4to (285 x 209 mm). Printed in Golden type in black and red, 35 reproductions of early woodcuts (process blocks by Walker & Boutall) printed on rectos only of 23 sheets, each with printed caption, printer's device. (Slight marginal staining from binding pigment upper corner.) A VARIANT BINDING, POSSIBLY UNIQUE (see below), original dark green limp vellum, tan silk ties, spine gilt-lettered in Golden type, yapp edges (some very light wear to pigment at extremities, tiny stain on lower cover, otherwise fine); half morocco slipcase. Provenance: Sydney C. Cockerell (1867-1962), private secretary to William Morris, English Museum curator (signed in ink and dated "S. C. Cockerell April 1898"); Edith Rockefeller McCormick (1872-1932), American Socialite (bookplate on verso of third blank leaf; sold Anderson Galleries, 23 February 1934, lot 308).
ONE OF 8 COPIES PRINTED ON VELLUM. SIGNED BY SYDNEY COCKERELL & WITH WILLIAM MORRIS'S SIGNATURE pasted inside lower cover. Original letterpress prospectus laid in.

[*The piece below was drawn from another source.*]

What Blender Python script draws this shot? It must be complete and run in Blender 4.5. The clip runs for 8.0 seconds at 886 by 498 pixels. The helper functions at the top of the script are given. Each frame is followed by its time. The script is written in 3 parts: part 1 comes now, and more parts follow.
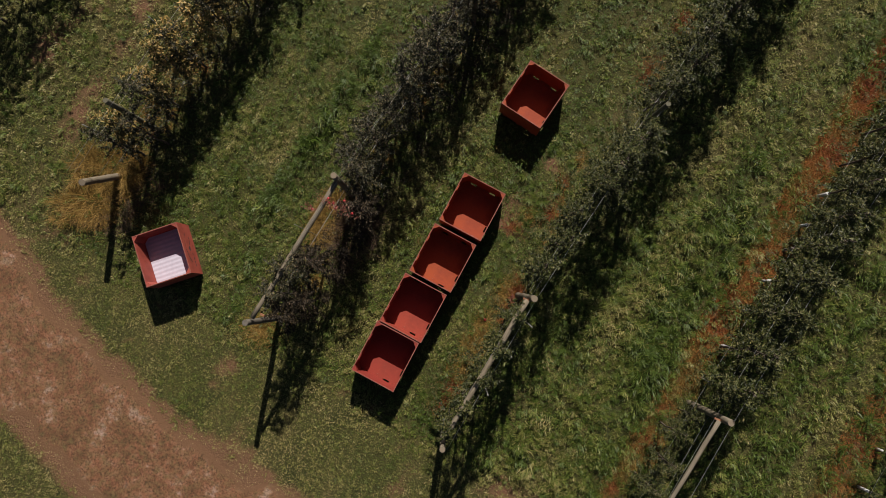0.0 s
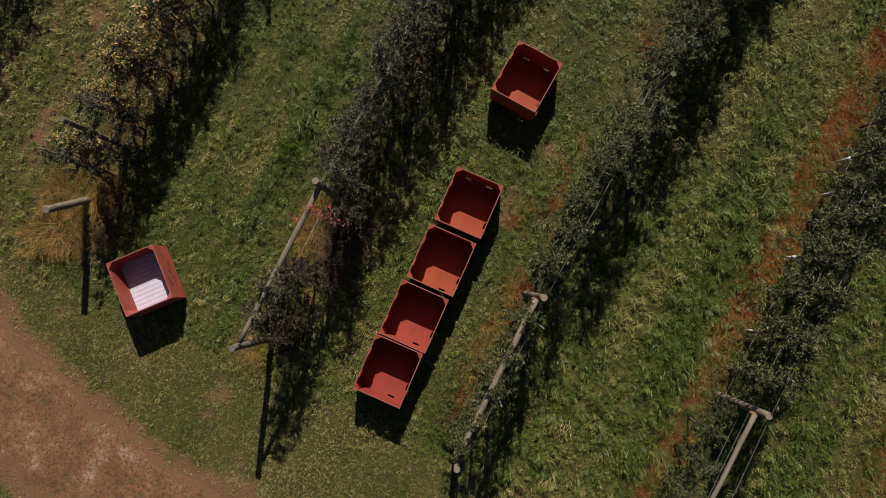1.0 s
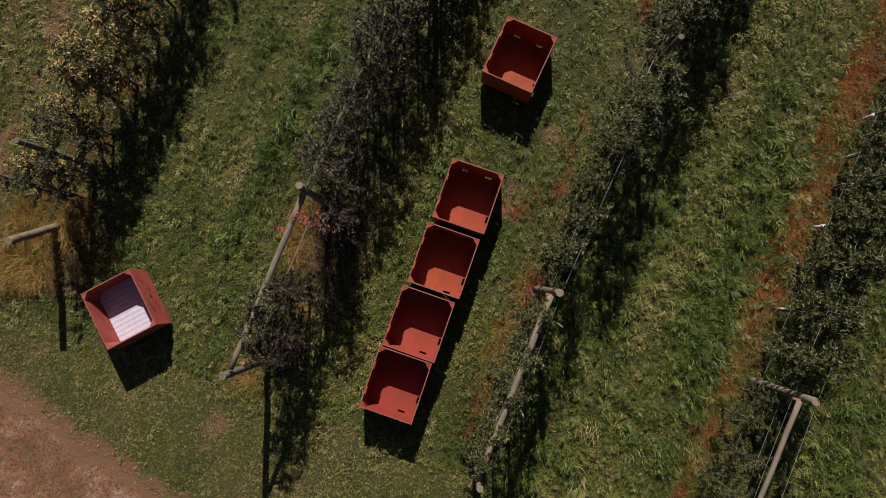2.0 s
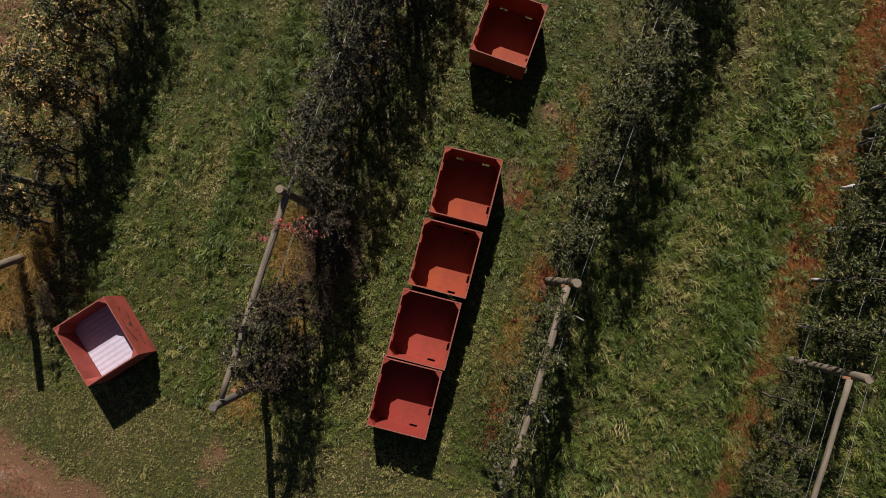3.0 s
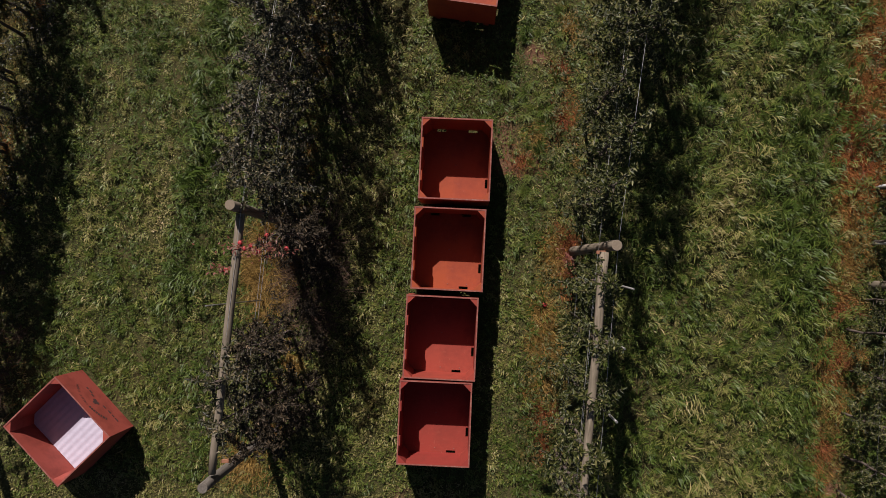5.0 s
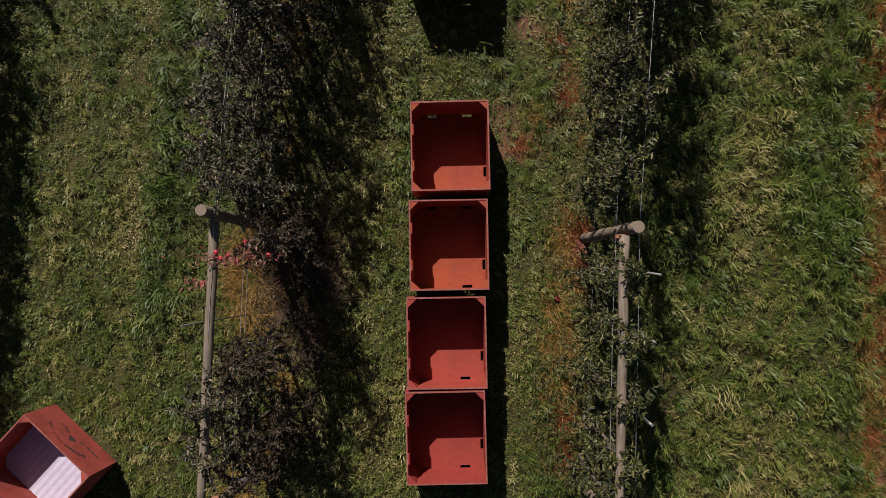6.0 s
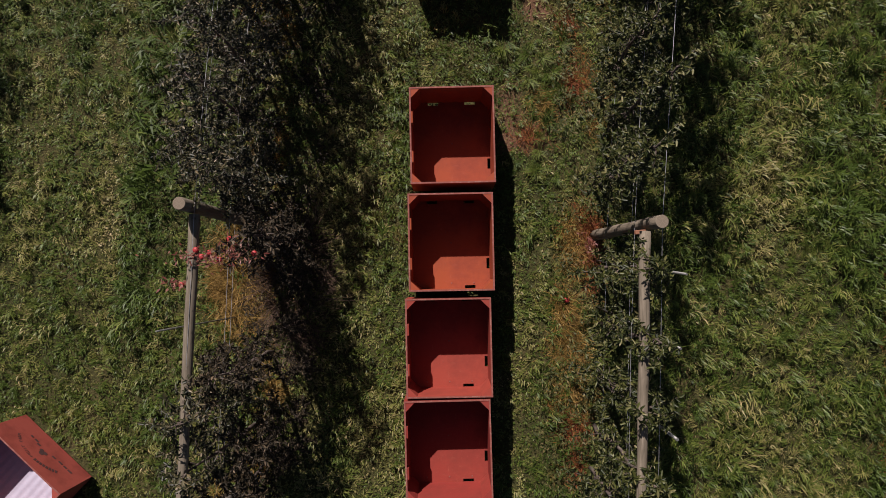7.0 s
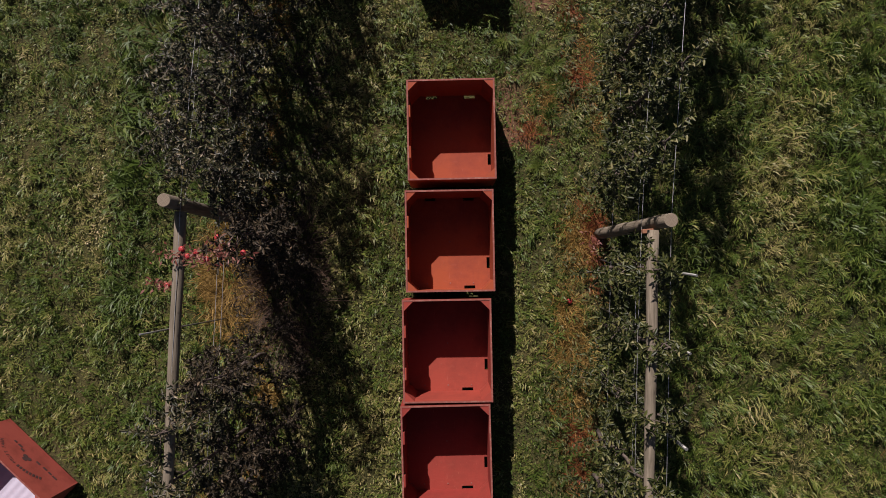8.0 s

IN A VARIANT BINDING not mentioned in Cockerell or Peterson, who both call for the work to be bound in quarter holland, with printed blue paper over boards. The present copy with characteristic Golden type gilt lettering on spine: "on the spines of the vellum bindings, Morris often used enlarged versions of the Golden and Troy Types" (Peterson p. xxxv). A few green vellum bindings by J. and J. Leighton of London for the Kelmscott Press are known. In his "Annotated List of All the Books Printed at the Kelmscott Press in the Order in Which They Were Issued", Cockerell mentions four copies of The Story of the Glittering Plain printed on vellum which "Mr. Morris had...bound in green vellum, three of which he gave to friends." The Estelle Doheny collection included a copy of The Floure and the Leafe... in a "possibly unique" vellum binding; that work was also only issued in quarter holland, but the Doheny copy was accompanied by a letter from Cockerell to H. Buxton Forman explaining that "no copies of the Floure & the Leafe were issued officially in vellum, but there was a man at Hinchley who used to get us to bind his copies of the half holland books in vellum" (see her sale, Christie's New York, 19 May 1989, Lot 2343).
One of 8 copies printed on vellum of a total edition of 233. At Morris's request, starting in October 1892, Cockerell spent several years studying and cataloguing Morris's collection of medieval manuscripts and incunabula; resulting from this project, Morris planned to issue a heavily illustrated catalogue of his library. After Morris's death, the project was abandoned. Rather than print the work elsewhere, Cockerell "decided to combine the illustrations of woodcuts that had already been prepared... with portions of an article by Morris, 'On the Artistic Qualities of the Woodcut Books of Ulm and Augsburg in the Fifteenth Century.' ...The book sold briskly before publication. 'There has been a great rush on the German woodcuts & they were all sold out last week,' Cockerell wrote to Leighton on 30 November 1897.'...A good many people have been left out in the cold, as orders keep coming in! I suppose it is the announcement that the Press is closing that has made people so eager'" (Peterson). Cockerell 49; Peterson A49.
Edith Rockefeller McCormick, daughter of John D. Rockefeller, married Harold Fowler McCormick, son of Cyrus Hall McCormick, and was prominent in Chicago social and cultural circles, supporting numerous social causes. She was a charter member of the Art Institute, supporting it both financially and with loans of works from her extensive art collection. McCormick also helped found the Grand Opera Company in 1909. A generous contributor to the Zurich Psychological society, she spearheaded the effort to have Carl Jung's writings translated into English. The sale of her library in 1934 included over 120 works by John Ruskin bound by the Doves Bindery, as well as 9 works printed on vellum by the Kelmscott Press.
AN EXCEPTIONALLY FINE COPY, RARE PRINTED ON VELLUM, IN A VARIANT BINDING: We trace no copies of Some German Woodcuts printed on vellum at auction; we find no other copy of this work thus bound in vellum.